** Start **

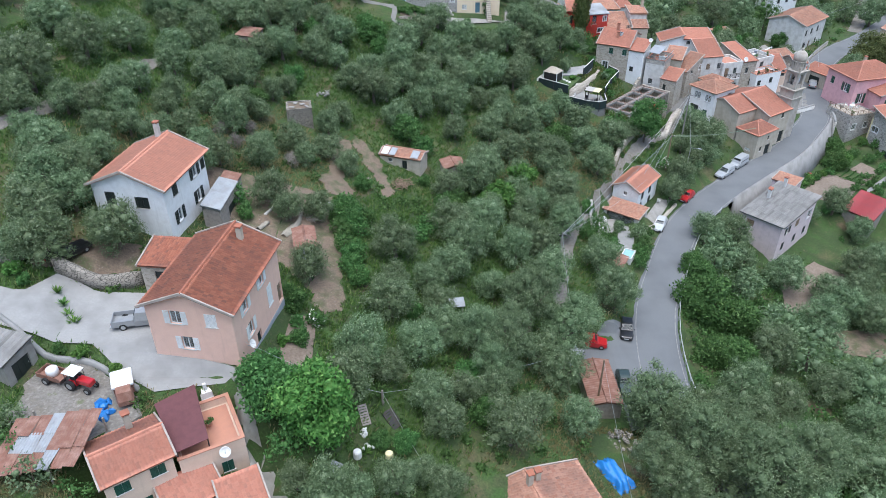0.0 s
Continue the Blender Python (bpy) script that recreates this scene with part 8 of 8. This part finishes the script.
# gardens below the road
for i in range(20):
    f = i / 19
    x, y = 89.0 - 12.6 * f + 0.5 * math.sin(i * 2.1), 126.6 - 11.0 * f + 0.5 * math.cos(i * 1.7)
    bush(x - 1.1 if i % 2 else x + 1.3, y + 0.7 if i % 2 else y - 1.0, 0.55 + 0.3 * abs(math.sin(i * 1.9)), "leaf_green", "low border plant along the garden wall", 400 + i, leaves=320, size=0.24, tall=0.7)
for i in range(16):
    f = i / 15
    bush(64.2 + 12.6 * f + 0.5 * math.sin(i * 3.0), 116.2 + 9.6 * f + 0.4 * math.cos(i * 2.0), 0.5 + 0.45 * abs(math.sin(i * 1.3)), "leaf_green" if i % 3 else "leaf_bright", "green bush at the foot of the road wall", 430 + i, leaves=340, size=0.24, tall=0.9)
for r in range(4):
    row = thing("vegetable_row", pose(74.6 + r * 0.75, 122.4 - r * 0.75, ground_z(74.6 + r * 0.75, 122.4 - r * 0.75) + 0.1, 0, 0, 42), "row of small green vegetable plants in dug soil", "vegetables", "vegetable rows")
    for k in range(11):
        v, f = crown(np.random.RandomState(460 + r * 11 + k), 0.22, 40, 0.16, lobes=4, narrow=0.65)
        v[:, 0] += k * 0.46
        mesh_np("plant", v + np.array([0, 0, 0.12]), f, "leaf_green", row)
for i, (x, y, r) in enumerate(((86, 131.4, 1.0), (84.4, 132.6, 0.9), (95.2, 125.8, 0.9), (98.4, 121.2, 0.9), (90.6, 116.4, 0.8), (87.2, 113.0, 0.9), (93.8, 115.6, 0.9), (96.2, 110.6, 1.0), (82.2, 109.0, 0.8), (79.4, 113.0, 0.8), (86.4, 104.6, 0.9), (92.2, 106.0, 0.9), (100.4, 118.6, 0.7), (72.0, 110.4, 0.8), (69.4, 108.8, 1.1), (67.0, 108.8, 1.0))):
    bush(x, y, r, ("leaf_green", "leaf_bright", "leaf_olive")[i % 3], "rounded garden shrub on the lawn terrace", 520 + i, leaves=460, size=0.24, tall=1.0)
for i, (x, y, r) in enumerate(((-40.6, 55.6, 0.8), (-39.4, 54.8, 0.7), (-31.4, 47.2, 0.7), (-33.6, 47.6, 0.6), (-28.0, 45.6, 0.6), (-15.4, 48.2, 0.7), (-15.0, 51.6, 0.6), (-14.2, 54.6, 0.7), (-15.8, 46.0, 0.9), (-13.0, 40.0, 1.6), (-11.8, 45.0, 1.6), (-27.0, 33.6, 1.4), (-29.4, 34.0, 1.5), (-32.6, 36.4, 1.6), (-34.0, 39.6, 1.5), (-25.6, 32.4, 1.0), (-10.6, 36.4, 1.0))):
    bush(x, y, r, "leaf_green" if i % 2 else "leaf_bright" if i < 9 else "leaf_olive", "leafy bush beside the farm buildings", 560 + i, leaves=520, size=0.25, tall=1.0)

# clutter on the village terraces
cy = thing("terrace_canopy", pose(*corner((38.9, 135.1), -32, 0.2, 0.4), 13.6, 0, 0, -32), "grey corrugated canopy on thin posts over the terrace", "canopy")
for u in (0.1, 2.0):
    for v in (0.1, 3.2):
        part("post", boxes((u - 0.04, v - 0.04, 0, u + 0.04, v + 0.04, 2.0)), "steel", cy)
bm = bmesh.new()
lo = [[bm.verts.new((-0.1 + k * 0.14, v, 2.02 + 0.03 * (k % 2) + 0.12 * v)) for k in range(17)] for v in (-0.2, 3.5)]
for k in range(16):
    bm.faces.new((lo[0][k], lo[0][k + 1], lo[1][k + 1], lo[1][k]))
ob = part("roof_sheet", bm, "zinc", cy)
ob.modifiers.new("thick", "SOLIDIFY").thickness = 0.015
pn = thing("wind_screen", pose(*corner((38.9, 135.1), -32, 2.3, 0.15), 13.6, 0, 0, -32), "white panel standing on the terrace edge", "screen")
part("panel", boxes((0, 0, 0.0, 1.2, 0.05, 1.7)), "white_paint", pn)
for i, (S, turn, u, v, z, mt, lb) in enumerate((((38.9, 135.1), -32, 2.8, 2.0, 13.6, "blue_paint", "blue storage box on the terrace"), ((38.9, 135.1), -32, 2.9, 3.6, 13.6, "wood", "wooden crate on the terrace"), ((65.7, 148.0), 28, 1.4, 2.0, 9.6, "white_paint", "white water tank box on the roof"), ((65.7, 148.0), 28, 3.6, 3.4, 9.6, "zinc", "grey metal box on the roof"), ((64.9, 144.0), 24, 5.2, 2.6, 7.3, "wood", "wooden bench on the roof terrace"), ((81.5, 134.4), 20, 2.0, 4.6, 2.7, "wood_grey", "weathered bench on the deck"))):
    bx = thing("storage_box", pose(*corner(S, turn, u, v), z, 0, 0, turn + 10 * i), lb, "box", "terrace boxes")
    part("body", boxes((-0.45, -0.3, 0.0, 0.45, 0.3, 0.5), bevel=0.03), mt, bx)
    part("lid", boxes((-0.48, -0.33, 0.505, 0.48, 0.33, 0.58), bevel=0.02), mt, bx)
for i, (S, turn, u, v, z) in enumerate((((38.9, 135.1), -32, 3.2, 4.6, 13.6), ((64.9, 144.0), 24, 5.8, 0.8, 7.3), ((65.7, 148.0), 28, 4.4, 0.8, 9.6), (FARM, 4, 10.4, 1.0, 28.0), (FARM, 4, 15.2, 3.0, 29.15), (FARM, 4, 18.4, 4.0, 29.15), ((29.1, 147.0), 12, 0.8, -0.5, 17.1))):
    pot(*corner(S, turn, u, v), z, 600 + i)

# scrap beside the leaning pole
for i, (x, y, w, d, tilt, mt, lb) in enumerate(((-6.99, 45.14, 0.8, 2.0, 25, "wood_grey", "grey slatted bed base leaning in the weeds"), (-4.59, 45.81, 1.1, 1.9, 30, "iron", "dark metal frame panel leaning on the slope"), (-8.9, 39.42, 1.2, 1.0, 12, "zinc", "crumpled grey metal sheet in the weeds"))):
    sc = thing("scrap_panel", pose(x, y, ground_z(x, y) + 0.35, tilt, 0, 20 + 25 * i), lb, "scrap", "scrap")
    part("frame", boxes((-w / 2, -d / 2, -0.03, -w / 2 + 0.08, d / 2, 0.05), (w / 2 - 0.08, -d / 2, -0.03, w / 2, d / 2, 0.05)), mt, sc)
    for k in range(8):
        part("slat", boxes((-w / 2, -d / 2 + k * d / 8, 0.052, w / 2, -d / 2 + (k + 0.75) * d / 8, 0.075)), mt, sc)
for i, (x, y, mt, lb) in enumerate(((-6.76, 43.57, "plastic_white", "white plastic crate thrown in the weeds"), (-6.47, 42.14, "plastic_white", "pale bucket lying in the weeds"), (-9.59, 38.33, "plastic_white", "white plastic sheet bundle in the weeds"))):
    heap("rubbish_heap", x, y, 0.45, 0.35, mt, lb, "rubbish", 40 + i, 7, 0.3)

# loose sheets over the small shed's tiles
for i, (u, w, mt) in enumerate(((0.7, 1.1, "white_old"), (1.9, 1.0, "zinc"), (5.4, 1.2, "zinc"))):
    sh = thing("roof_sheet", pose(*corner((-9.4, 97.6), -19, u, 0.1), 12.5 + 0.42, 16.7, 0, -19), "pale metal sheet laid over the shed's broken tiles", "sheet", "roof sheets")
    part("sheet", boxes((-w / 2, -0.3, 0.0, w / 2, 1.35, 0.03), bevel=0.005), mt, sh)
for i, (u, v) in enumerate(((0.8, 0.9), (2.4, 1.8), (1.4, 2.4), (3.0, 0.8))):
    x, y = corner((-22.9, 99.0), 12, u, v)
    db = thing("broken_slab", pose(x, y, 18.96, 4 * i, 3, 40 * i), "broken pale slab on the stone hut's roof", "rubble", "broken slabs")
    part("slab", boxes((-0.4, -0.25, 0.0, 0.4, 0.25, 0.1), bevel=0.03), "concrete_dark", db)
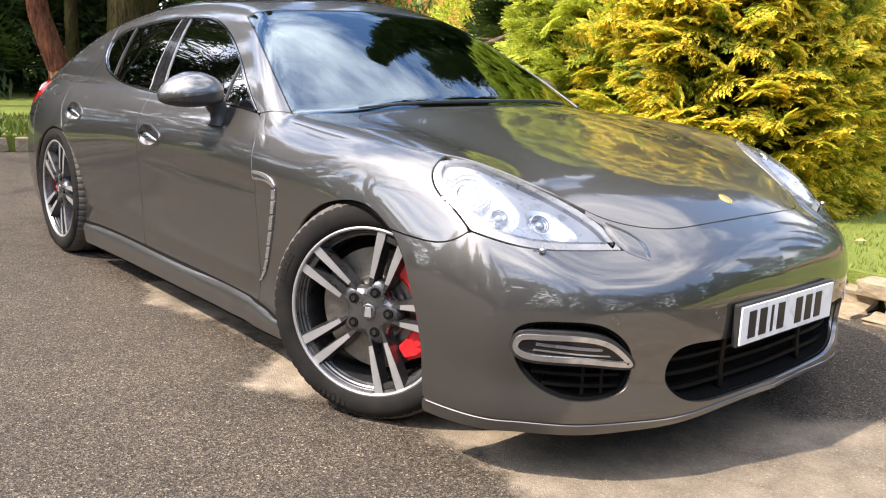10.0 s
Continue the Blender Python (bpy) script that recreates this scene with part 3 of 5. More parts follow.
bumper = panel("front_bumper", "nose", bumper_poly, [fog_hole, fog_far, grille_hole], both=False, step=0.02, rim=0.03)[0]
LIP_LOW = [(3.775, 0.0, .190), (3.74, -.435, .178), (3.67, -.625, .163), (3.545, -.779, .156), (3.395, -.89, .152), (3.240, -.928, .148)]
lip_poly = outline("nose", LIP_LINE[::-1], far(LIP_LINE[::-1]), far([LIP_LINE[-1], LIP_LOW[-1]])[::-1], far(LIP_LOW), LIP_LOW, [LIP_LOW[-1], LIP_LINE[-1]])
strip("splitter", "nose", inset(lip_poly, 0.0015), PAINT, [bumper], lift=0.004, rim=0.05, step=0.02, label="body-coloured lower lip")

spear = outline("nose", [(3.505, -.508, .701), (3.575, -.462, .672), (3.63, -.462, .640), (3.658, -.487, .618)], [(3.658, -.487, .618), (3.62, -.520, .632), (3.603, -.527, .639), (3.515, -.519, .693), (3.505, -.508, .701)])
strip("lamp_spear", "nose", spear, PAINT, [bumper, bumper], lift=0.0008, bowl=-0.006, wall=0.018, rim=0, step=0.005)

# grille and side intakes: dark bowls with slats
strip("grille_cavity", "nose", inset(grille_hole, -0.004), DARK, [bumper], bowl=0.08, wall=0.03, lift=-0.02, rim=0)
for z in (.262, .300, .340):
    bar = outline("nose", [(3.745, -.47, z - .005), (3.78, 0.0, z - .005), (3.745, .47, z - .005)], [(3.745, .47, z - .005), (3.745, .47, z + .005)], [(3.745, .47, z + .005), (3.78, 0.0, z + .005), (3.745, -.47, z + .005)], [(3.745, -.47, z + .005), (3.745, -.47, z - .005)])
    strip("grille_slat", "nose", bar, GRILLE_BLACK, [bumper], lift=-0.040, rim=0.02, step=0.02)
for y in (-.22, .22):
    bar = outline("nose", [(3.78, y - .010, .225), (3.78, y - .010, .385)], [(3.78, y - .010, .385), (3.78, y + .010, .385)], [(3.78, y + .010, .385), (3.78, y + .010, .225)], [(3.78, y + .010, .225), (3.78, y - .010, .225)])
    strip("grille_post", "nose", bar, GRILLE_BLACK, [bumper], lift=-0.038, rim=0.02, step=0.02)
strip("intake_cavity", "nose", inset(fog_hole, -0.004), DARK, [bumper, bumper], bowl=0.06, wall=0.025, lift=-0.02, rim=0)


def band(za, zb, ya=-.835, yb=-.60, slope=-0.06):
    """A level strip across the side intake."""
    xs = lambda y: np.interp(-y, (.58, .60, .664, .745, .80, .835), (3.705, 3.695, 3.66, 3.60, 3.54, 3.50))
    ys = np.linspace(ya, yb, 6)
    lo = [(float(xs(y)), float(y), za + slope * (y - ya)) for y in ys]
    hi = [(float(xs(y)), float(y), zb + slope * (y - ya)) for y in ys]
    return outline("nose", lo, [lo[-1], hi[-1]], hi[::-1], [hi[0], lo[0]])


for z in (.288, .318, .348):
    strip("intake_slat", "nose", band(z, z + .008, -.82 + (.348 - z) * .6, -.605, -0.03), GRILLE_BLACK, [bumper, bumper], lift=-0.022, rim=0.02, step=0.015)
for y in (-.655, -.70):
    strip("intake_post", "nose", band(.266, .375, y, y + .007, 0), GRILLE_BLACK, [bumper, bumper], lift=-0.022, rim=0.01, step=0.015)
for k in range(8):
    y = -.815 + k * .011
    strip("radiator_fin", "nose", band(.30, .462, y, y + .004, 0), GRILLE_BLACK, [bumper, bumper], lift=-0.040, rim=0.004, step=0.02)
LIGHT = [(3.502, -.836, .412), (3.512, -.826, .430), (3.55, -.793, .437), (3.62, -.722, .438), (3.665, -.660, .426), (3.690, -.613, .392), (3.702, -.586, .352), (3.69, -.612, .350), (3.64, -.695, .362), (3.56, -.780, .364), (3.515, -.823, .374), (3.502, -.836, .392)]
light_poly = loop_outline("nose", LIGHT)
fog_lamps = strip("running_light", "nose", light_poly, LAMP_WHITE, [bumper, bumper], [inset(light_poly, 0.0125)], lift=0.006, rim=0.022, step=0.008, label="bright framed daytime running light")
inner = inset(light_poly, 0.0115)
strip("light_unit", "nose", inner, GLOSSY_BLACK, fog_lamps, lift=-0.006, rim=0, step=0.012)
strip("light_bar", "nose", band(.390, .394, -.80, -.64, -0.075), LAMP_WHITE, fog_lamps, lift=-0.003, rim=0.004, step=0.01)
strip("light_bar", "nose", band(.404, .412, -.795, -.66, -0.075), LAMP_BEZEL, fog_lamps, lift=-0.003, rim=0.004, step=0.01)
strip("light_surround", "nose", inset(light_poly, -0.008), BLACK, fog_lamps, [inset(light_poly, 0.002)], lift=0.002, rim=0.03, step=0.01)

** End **

> TASK DIRECTIONS:
For each line of the entries that includes "script", show that line.

> SOLUTION BELOW:
Continue the Blender Python (bpy) script that recreates this scene with part 8 of 8. This part finishes the script.
Continue the Blender Python (bpy) script that recreates this scene with part 3 of 5. More parts follow.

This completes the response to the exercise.